San José, Costa Rica, since 1956

Sportsbook Crackdown in U.S.

Police raided the homes and offices of 36 people in the United States this week, making arrests in connection with an allegedly illegal online gambling scheme, much of which was operated through Costa Rica.

In total, 38 sportsbook agents and bookies were indicted and could face up to 25 years if convicted. Collectively, they took in more than $178 million in wagers over a 32-month period, in an activity U.S. federal officials call “highly illegal” and “criminal.”

Taking a moment to celebrate the end of a 38-month investigation, Florida’s Broward  County Sheriff Al Lamberti said, “This operation proves, once again, that crime has no borders and criminals have no boundaries.

Unregulated, illegal gambling has a negative impact on society and it’s gratifying to know that our deputies and detectives helped build a solid case against these criminals.”

Among those indicted were a New York City firefighter, a sanitation worker and a highway repairman, but arrests were made as far west as Nevada. The companies targeted used the following Web sites:;;;; and

James T. Hayes, Jr., an agent with the United States Immigration and Customs Enforcement Office of Investigations, added his comment to the arrests, saying, “The seizures made by (Immigration and Customs Enforcement) today destroy the backbone of this criminal organization. We remain committed to working with law enforcement at every level to ensure there is no reward, or profit, for those individuals and organizations who seek to engage in systematic criminal activity as a business model.”

As the United States continues to chipaway at an industry it labels illegal, some wonder what the trickle down effect will be in Costa Rica, a destination for sportsbooks, where about 10,000 people are employed in the industry.

Jim Quinn, CEO of the Off Shore Gaming Association, suspects that sportsbooks in the country will continue uninterrupted. Though the indictment targeted at least three Costa Rican companies, most of those arrested were in the United States.

“If the United States wanted to go down there, they could,” he said, “but they haven’t. “I seriously doubt the sportsbooks in Costa Rica are at risk,” he said. And added, “The reach of the U.S. only goes so far.” But the U.S. has had an impact in Costa Rica before.

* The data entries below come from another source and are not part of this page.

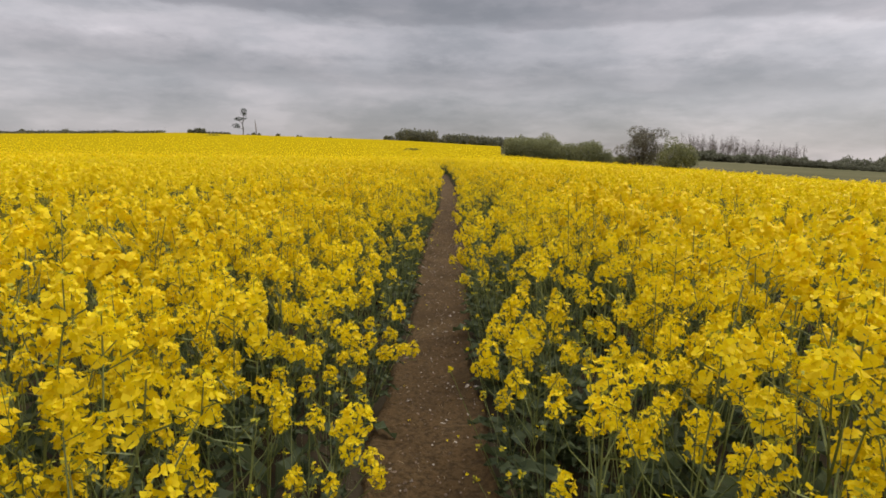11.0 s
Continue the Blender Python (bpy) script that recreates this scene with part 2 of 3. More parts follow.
def in_field(x, y):
    """True where the rape stands; the field ends along the hedge on the falling side."""
    x, y = np.asarray(x, float), np.asarray(y, float)
    side = (x - 8) * 83 + (y - 128) * 67 < 0
    beyond = x < 0.098 * (y - 9.2) - 1.5
    return (np.where(y > 121, beyond, side)) & (np.hypot(x, y - 9.2) < 535)


def path_middle(y):
    return 0.03 * np.sin(y * 0.21 + 0.6) + 0.015 * np.sin(y * 0.63) - 0.0007 * np.clip(y - 30, 0, None) ** 2


def half_width(y):
    """The path is trodden wider at some places than at others."""
    return np.interp(y, (2, 4.4, 6.5, 8.7, 10.5, 12, 14.5, 16.8, 19.4, 21.5, 23, 26, 30), (0.31, 0.30, 0.33, 0.38, 0.32, 0.28, 0.31, 0.34, 0.275, 0.34, 0.40, 0.33, 0.33))


def polar(radii, angles):
    r, a = np.meshgrid(radii, angles, indexing="ij")
    return r * np.sin(a), 9.2 + r * np.cos(a)


def build_land():
    radii = np.concatenate([[0.0], np.geomspace(2, 4000, 90)])
    ang = np.linspace(-np.pi, np.pi, 181)
    x, y = polar(radii, ang)
    v = np.stack([x, y, ground(x, y) - 0.02], -1)
    ob = new("ground", grid_mesh("ground", v, *x.shape, GROUND))
    tagged(ob, "wide farmland of dark soil and grey-green young crop", "ground", kind="structure")
    # trodden path, slightly hollow, with a ragged edge
    ys = np.concatenate([np.arange(-8, 34, 0.055), np.arange(34, 64, 0.15)])
    us = np.linspace(-1, 1, 21)
    y, u = np.meshgrid(ys, us, indexing="ij")
    edge = half_width(y) + 0.02 * np.sin(y * 1.9 + np.sign(u)) + 0.025 * np.sin(y * 5.3 + 2 * np.sign(u)) + RNG.normal(0, 0.008, y.shape)
    x = path_middle(y) + u * edge
    z = 0.012 - 0.035 * (1 - u ** 4) + 0.006 * np.sin(y * 7 + 3 * u) * np.cos(u * 5) + RNG.normal(0, 0.0045, y.shape) + 0.03
    z = np.where(np.abs(u) > 0.98, -0.03, z)
    ob = new("path", grid_mesh("path", np.stack([x, y, z + ground(x, y)], -1), *x.shape, SOIL))
    tagged(ob, "narrow trodden footpath of dry brown soil through the crop", "path", kind="structure")


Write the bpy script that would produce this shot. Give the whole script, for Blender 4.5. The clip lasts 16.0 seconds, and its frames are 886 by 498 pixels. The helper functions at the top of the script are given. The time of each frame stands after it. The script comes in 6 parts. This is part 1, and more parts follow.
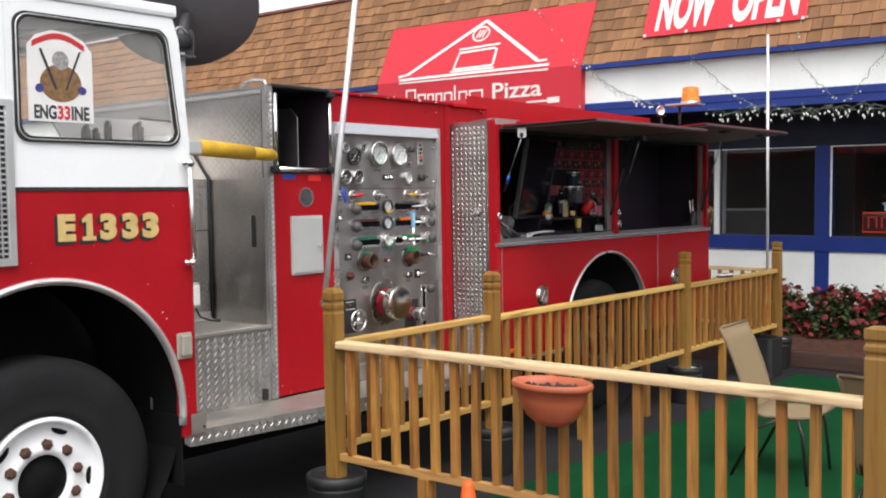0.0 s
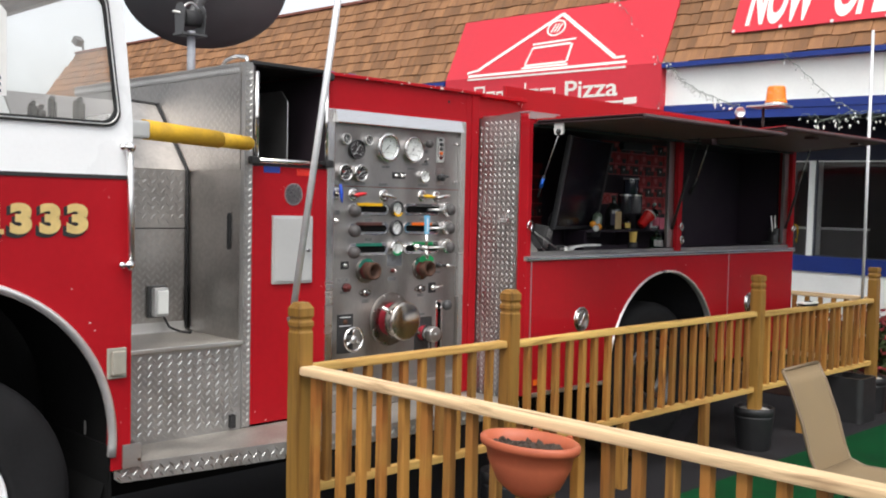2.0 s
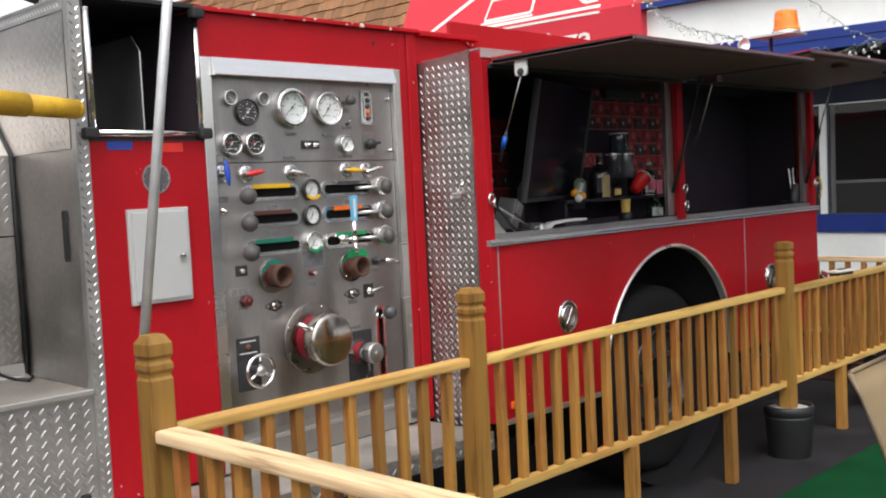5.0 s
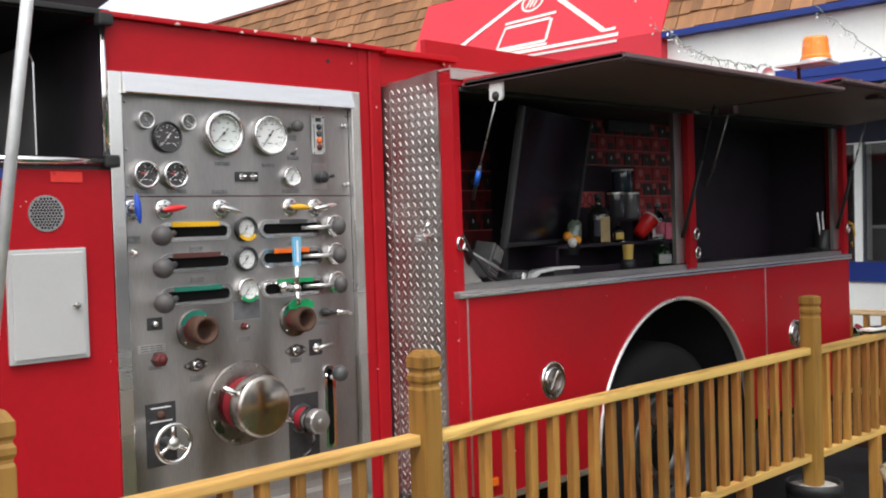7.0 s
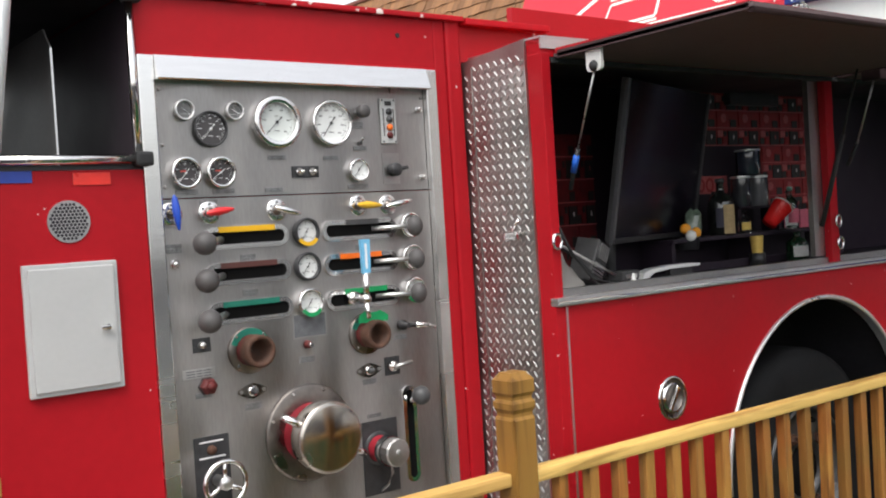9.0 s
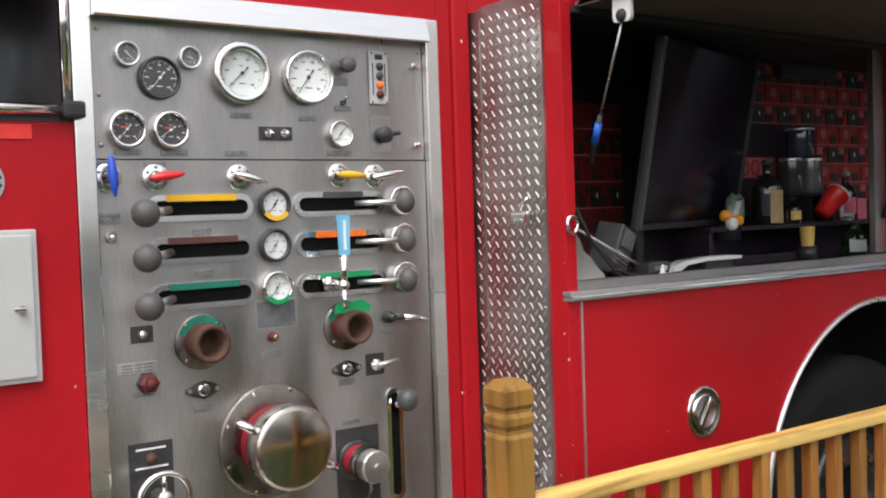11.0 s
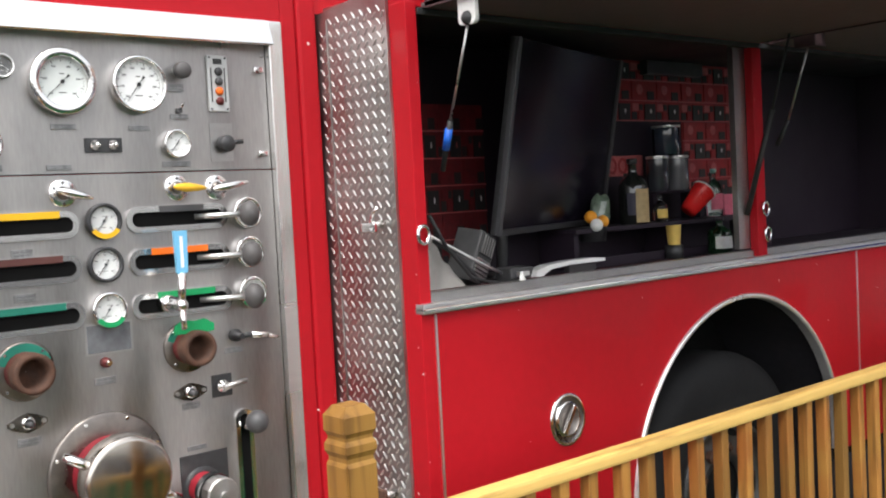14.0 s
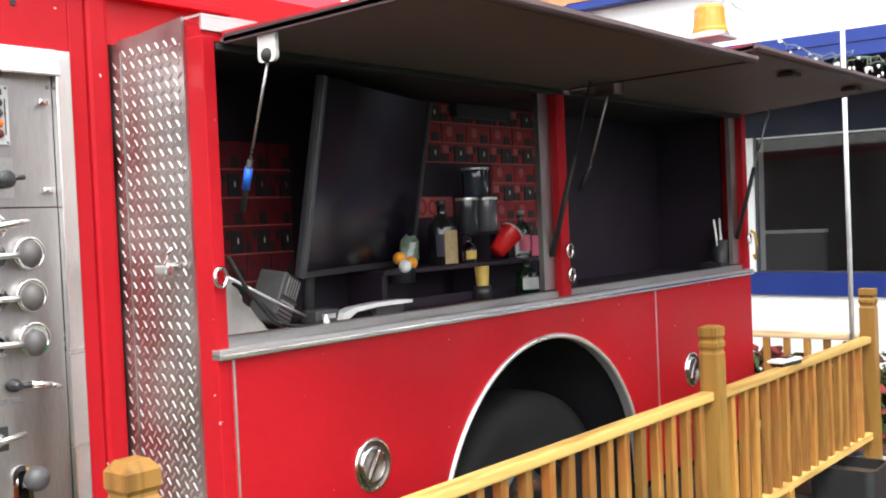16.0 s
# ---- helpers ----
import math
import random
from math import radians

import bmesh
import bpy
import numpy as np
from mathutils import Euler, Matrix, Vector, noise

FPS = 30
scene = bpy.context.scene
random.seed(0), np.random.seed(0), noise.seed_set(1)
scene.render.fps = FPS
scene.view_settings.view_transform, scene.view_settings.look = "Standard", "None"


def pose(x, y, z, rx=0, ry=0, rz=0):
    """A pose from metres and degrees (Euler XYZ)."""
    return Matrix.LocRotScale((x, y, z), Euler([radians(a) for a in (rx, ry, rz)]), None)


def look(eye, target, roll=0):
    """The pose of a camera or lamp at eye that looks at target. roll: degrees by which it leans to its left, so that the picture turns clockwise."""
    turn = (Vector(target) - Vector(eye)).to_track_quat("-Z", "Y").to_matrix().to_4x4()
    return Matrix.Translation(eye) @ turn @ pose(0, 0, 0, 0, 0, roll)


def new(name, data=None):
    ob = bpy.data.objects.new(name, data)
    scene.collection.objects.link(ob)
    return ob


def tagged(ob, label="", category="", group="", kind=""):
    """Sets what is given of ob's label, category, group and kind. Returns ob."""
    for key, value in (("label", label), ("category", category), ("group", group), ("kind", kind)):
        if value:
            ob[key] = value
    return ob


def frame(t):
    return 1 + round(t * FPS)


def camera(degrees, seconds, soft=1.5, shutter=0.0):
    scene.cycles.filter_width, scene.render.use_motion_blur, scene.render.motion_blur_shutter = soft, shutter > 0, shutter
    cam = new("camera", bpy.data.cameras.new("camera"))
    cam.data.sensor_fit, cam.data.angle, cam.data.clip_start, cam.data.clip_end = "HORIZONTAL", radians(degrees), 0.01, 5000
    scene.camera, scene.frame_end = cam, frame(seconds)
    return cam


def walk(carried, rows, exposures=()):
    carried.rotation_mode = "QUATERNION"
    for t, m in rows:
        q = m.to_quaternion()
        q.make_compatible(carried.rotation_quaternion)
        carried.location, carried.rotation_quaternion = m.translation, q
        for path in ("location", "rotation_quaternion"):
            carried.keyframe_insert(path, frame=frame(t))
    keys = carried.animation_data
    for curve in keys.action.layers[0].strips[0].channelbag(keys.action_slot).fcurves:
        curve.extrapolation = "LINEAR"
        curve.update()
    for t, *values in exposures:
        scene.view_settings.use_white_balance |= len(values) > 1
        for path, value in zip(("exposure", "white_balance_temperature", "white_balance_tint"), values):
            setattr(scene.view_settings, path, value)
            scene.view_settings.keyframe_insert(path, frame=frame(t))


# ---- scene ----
cam = camera(47.2, 16.0, soft=2.0)
PATH = [
    (0, (0.152, -0.009, 1.888), (-1.110, 1.539, 1.788), -0.9),
    (0.5, (0.086, 0.238, 1.900), (-1.228, 1.739, 1.762), -1.1),
    (1, (-0.001, 0.560, 1.915), (-1.260, 2.112, 1.836), 1.0),
    (1.5, (-0.065, 0.826, 1.885), (-1.364, 2.343, 1.781), -1.3),
    (2, (-0.074, 1.115, 1.870), (-1.489, 2.525, 1.782), 1.2),
    (2.5, (-0.151, 1.366, 1.881), (-1.607, 2.727, 1.714), -0.1),
    (3, (-0.366, 1.607, 1.880), (-1.789, 3.009, 1.768), -0.8),
    (3.2, (-0.435, 1.689, 1.905), (-1.824, 3.118, 1.741), -1.1),
    (5.3, (-1.072, 2.478, 1.804), (-2.464, 3.910, 1.689), -3.0),
    (5.5, (-1.094, 2.538, 1.853), (-2.473, 3.980, 1.714), -3.0),
    (6, (-1.176, 2.702, 1.843), (-2.561, 4.141, 1.761), -3.2),
    (6.5, (-1.220, 2.934, 1.827), (-2.630, 4.352, 1.824), -1.7),
    (7, (-1.292, 3.091, 1.829), (-2.732, 4.479, 1.781), -1.8),
    (7.5, (-1.452, 3.194, 1.804), (-2.881, 4.593, 1.777), -2.5),
    (8, (-1.596, 3.243, 1.811), (-3.077, 4.587, 1.770), -3.8),
    (8.2, (-1.566, 3.304, 1.824), (-3.101, 4.586, 1.773), -4.5),
    (10.3, (-1.968, 3.873, 1.839), (-3.578, 5.058, 1.780), -3.1),
    (10.5, (-1.990, 3.907, 1.821), (-3.607, 5.082, 1.745), -3.1),
    (11, (-2.017, 3.984, 1.798), (-3.646, 5.141, 1.726), -1.9),
    (11.5, (-2.014, 4.041, 1.796), (-3.698, 5.117, 1.709), -2.2),
    (12, (-2.018, 4.064, 1.806), (-3.725, 5.101, 1.699), -2.8),
    (12.5, (-2.013, 4.078, 1.815), (-3.743, 5.078, 1.706), -2.5),
    (13, (-2.014, 4.096, 1.841), (-3.703, 5.161, 1.719), -2.3),
    (13.5, (-2.011, 4.146, 1.847), (-3.628, 5.317, 1.725), -3.2),
    (14, (-2.011, 4.192, 1.856), (-3.527, 5.492, 1.752), -3.0),
    (14.5, (-2.026, 4.217, 1.846), (-3.447, 5.621, 1.746), -2.8),
    (15, (-2.023, 4.239, 1.847), (-3.380, 5.705, 1.755), -2.5),
    (15.5, (-1.997, 4.254, 1.866), (-3.316, 5.756, 1.786), -2.1),
    (16, (-2.001, 4.278, 1.867), (-3.273, 5.821, 1.819), -2.5),
]
walk(cam, [(t, look(eye, target, roll)) for t, eye, target, roll in PATH],
     exposures=[(0, -0.13), (3, -0.15), (5.5, -0.07), (8, 0.0), (10.5, 0.07), (12.5, 0.2), (14, 0.4), (15, 0.72), (16, 0.92)])

# ---- light ----
world = bpy.data.worlds.new("overcast_sky")
scene.world = world
world.use_nodes = True
wn = world.node_tree
wn.nodes.clear()
w_out = wn.nodes.new("ShaderNodeOutputWorld")
w_bg = wn.nodes.new("ShaderNodeBackground")
w_hsv = wn.nodes.new("ShaderNodeHueSaturation")
w_sky = wn.nodes.new("ShaderNodeTexSky")
w_sky.sky_type = "NISHITA"
w_sky.sun_disc = False
w_sky.sun_elevation = radians(58)
w_sky.sun_rotation = radians(136)
w_sky.dust_density = 4.0
w_hsv.inputs["Saturation"].default_value = 0.22
w_bg.inputs["Strength"].default_value = 0.305
wn.links.new(w_sky.outputs["Color"], w_hsv.inputs["Color"])
wn.links.new(w_hsv.outputs["Color"], w_bg.inputs["Color"])
wn.links.new(w_bg.outputs["Background"], w_out.inputs["Surface"])
sun_data = bpy.data.lights.new("sun", "SUN")
sun_data.energy, sun_data.angle, sun_data.color = 0.9, radians(25), (1.0, 0.96, 0.9)
sun = new("sun", sun_data)
sun.matrix_basis = look((5, -3.5, 19), (-3, 5, 0))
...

Since the passage of a controversial law prohibiting the processing of bets for online gaming companies in 2006, at least 20 major sportsbook operations have closed  their doors. The most scarring of these closures was BetOnSports, which shut down its operations after U.S. officials arrested Edinburgh-born executive David Carruthers. The move left 1,200 without jobs.

Even though a World Trade Organization ruling found that the U.S. policy regarding online gambling contradicts the country’s free market access commitments, which include access to betting services, the United States continues to put pressure on the industry on the home front.

The arrests this week represent just one incident in a long line of industry crackdowns. Quinn estimated that half the sportsbooking takes place entirely within the United States. The other half, like in the case of those recently arrested, operates with wire services and offshore call centers.

Opening offices in places like Costa Rica has allowed many online wagering sites to function technically outside of the language of the 2006 U.S. law. By having clients wire their money into offshore bank accounts and feeding the bets from there, they avoid processing bets with U.S. credit cards or bank accounts.

Kevin Ryan, spokesperson for the Queens County District Attorney’s Office, indicated  the individuals indicted on Wednesday were targeted because they also had operations based in the U.S.

“Despite the use of modern technology and an offshore wire room in Costa Rica,” he said, “the defendants are accused of running an old-fashioned bookmaking operation here in the United States.”

While sportsbooks fight one battle in the United States, they are facing other pressures here, as president-elect Laura Chinchilla plans to fund her security initiatives on taxes collected from online gambling outfits.

When she served in the legislative assembly and later as vice president, Laura Chinchilla pushed for more online gambling regulations. When BetOnSports was forced to close, she said the situation had the potential be a catalyst for regulating the industry.

Positing that regulation could stabilize online gambling, Chinchilla said at the time, “I believe we can convince them that regulation is good.” (TT, Aug. 2006).